The death rates for the outbreak are relatively low – 2.5% as compared to 17% for SARS or 61% for the infamous H5N1 bird flu.

“Flu is a serious illness itself and the CDC, the Centre for Flu Control, reports about 37,000 flu-related deaths in the US every year,” Dr Simon Matskeplishvili says.

But humanity seems to quickly embrace apocalyptic scenarios and swine flu is expected by many to be the next global serial killer. These expectations at times lead to overreaction.

In 1976 a single case of swine flu death in the US resulted in rushed measures. After five soldiers fell ill at Fort Dix and one died, around $135 million was spent on vaccination. Up to 40 million people took it – and at least 25 died from side effects. There was no outbreak and it cost President Ford his re-election.

Today, governments are allocating billions to stem the threat. The World Bank has provided Mexico with a $200 million emergency loan and the US is pouring money into their virus defences.

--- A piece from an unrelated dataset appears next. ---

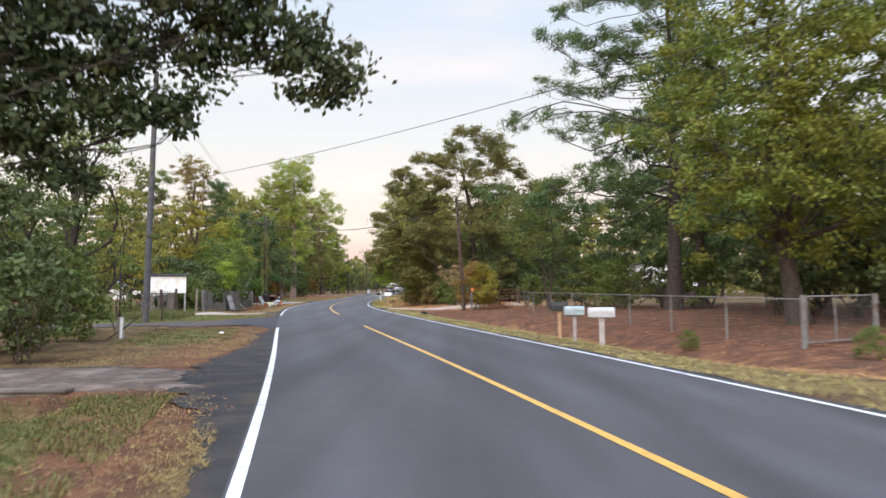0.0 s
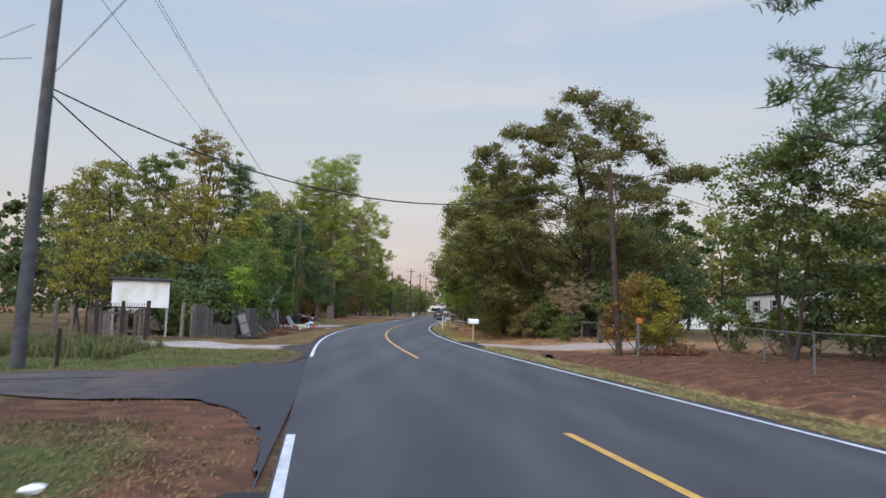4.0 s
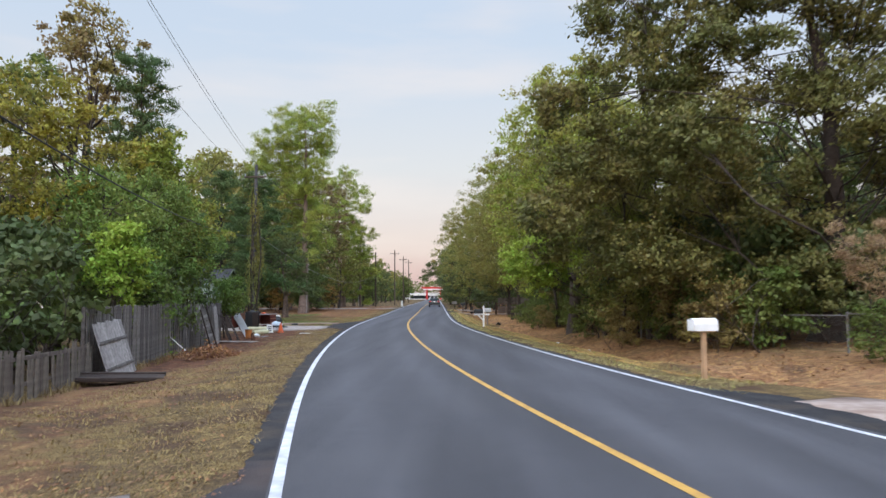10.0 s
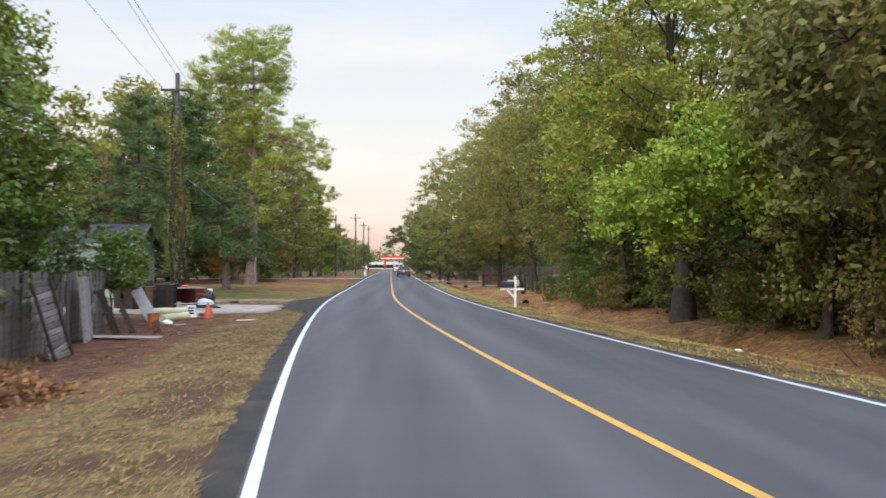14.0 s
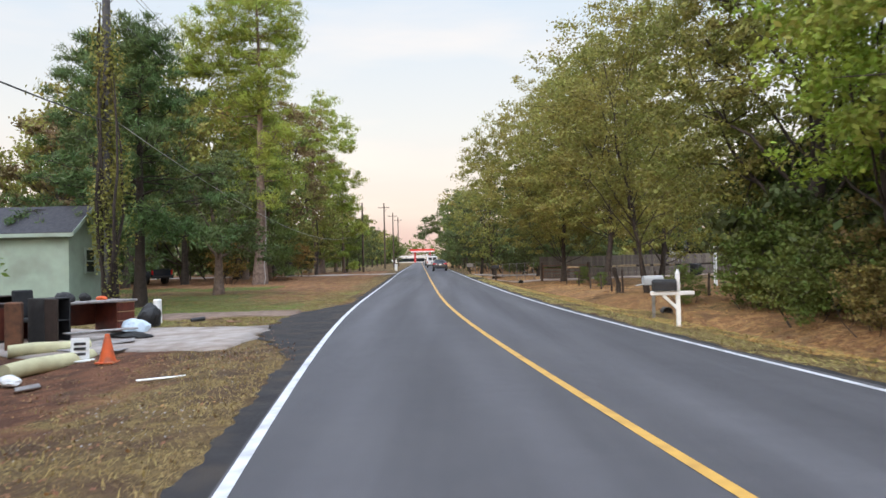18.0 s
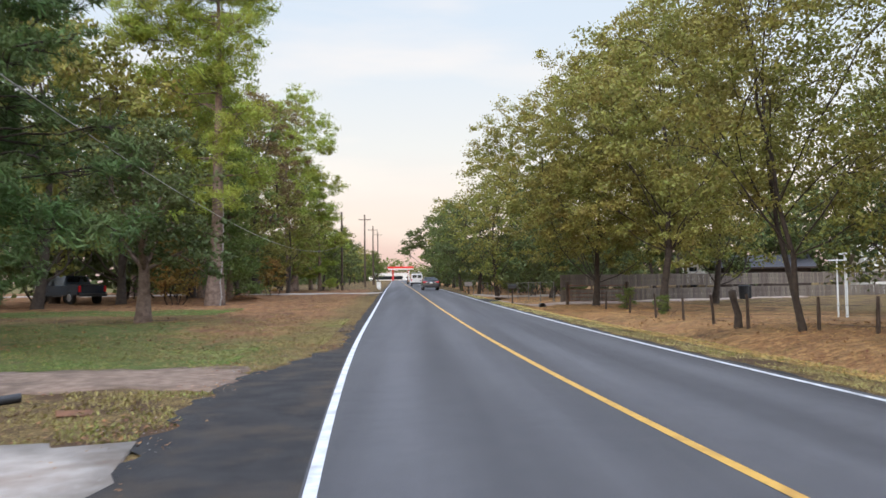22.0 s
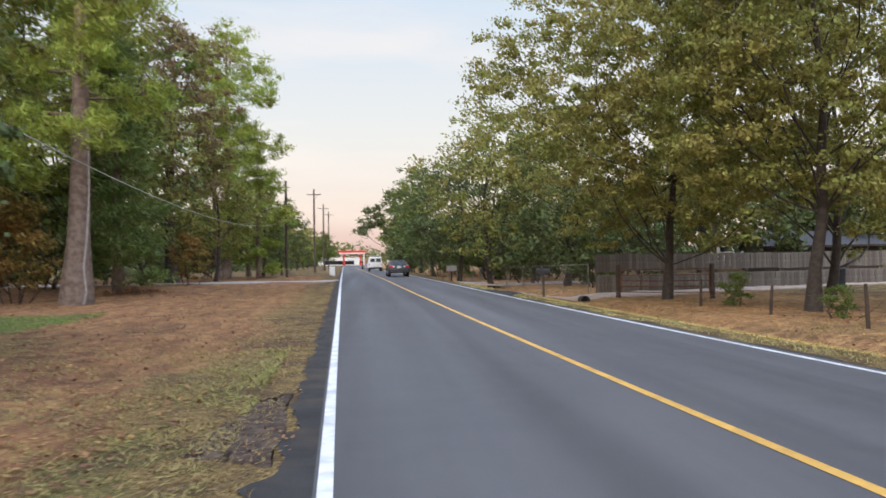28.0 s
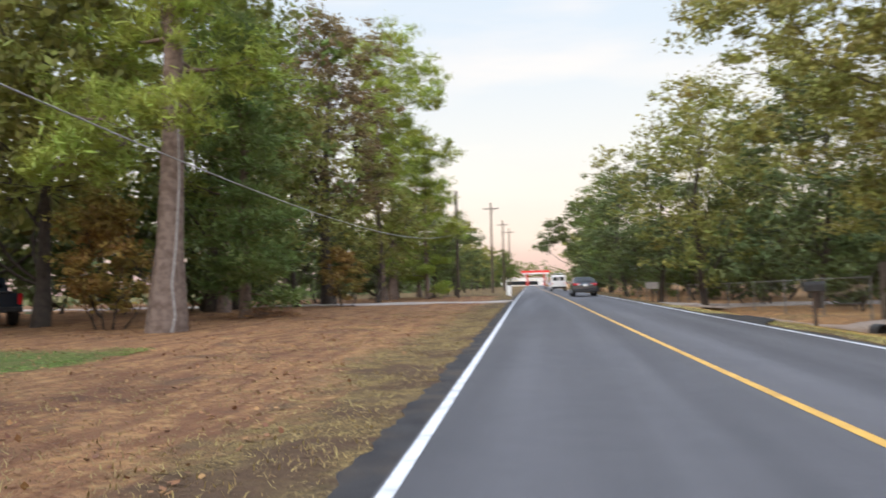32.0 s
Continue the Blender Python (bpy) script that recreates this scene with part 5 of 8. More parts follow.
# the big oak, its undergrowth and the trees after it
oak = broadleaf("big_oak", 15.6, 6.6, 1.4, "leaf_oak", 150000, 0.15, 1, 0.46, trunk_r=0.42, limb_k=0.11, limb_bend=0.22, bark="bark_dark", seed=51, per=80, squash=0.74,
                fixed=spread([(-5.6, 11.6, 1.2), (-4.1, 13.2, 0.9), (-1.0, 14.6, 1.2), (-0.5, 15.7, 0.8), (0.5, 16.2, 0.6), (1.3, 15.6, 0.8), (2.5, 14.8, 0.8), (1.8, 14.2, 1.0), (3.3, 13.8, 0.8), (4.0, 12.3, 0.9), (5.8, 10.7, 0.6), (6.5, 10.6, 0.55), (7.2, 10.7, 0.5), (7.8, 10.8, 0.45), (8.4, 10.8, 0.4), (5.0, 11.6, 0.5), (-3.6, 11.0, 1.5), (-1.2, 12.2, 1.4), (0.8, 10.6, 1.5), (2.7, 10.6, 1.2),
                              (3.5, 8.9, 1.5), (-5.7, 8.8, 1.8), (-2.4, 8.8, 1.9), (0.2, 7.2, 1.9), (2.9, 6.2, 1.7), (-7.4, 6.2, 1.7), (-4.8, 5.8, 2.0), (-1.8, 4.9, 2.0), (5.4, 7.9, 0.7), (6.4, 8.4, 0.45), (-8.6, 4.4, 1.2), (-7.2, 3.2, 1.4), (-5.2, 2.8, 1.4), (-2.6, 2.4, 1.4), (0.4, 3.0, 1.4), (3.2, 3.4, 1.3), (4.9, 5.2, 1.1), (-6.6, 10.2, 0.8), (-2.6, 12.9, 1.0), (0.7, 12.9, 1.1), (2.4, 12.2, 1.1), (-4.6, 10.0, 1.2), (4.4, 9.8, 0.8), (0.2, 8.8, 1.4), (-8.0, 7.6, 0.9), (-0.8, 2.0, 1.2), (-4.2, 7.4, 1.6)], 3.0, 5))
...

And the media loosely uses terms like “outbreak” and “pandemic”.

“The day it was called ‘the pandemic’, the financial markets reacted with a sharp drop in pork stocks. People started investing more in gold and currency – the US dollar and Japanese yen. Shares in pharmaceuticals skyrocketed. But worries soon calmed as it became clear the situation is under control,” Aleksandr Potavin said, ‘IT Invest’ expert.

Meanwhile, many experts agree that despite the potential danger of the virus, it’s far too early to call it a “pandemic”.

Tatyana Yasina, from the Moscow-based Institute for the Economy in Transition, says people's tendency to panic in the face of flu epidemics could have serious economic repurcussions.

“Historically, if we remember the two previous epidemics, “mad cow” disease and bird flu, these were the battles between chicken and beef. At first, at the height of the “mad cow disease” scare, demand for chicken meat increased. Later beef took revenge. Such epidemics, be they real or fictitious, are very bad for free trade,” she says. “Mankind in general is very inclined to panicking, especially if you look in the internet. It’s full of apocalyptic predictions wreaking havoc across continents. It is all about media hype which is very dangerous and causes far more panic than the situation actually deserves.”

Meanwhile, Interpol has warned people to be wary of criminals exploiting the swine flu outbreak by peddling fake medicines. Around four per cent of all spam e-mails circulating on the internet are related to swine flu.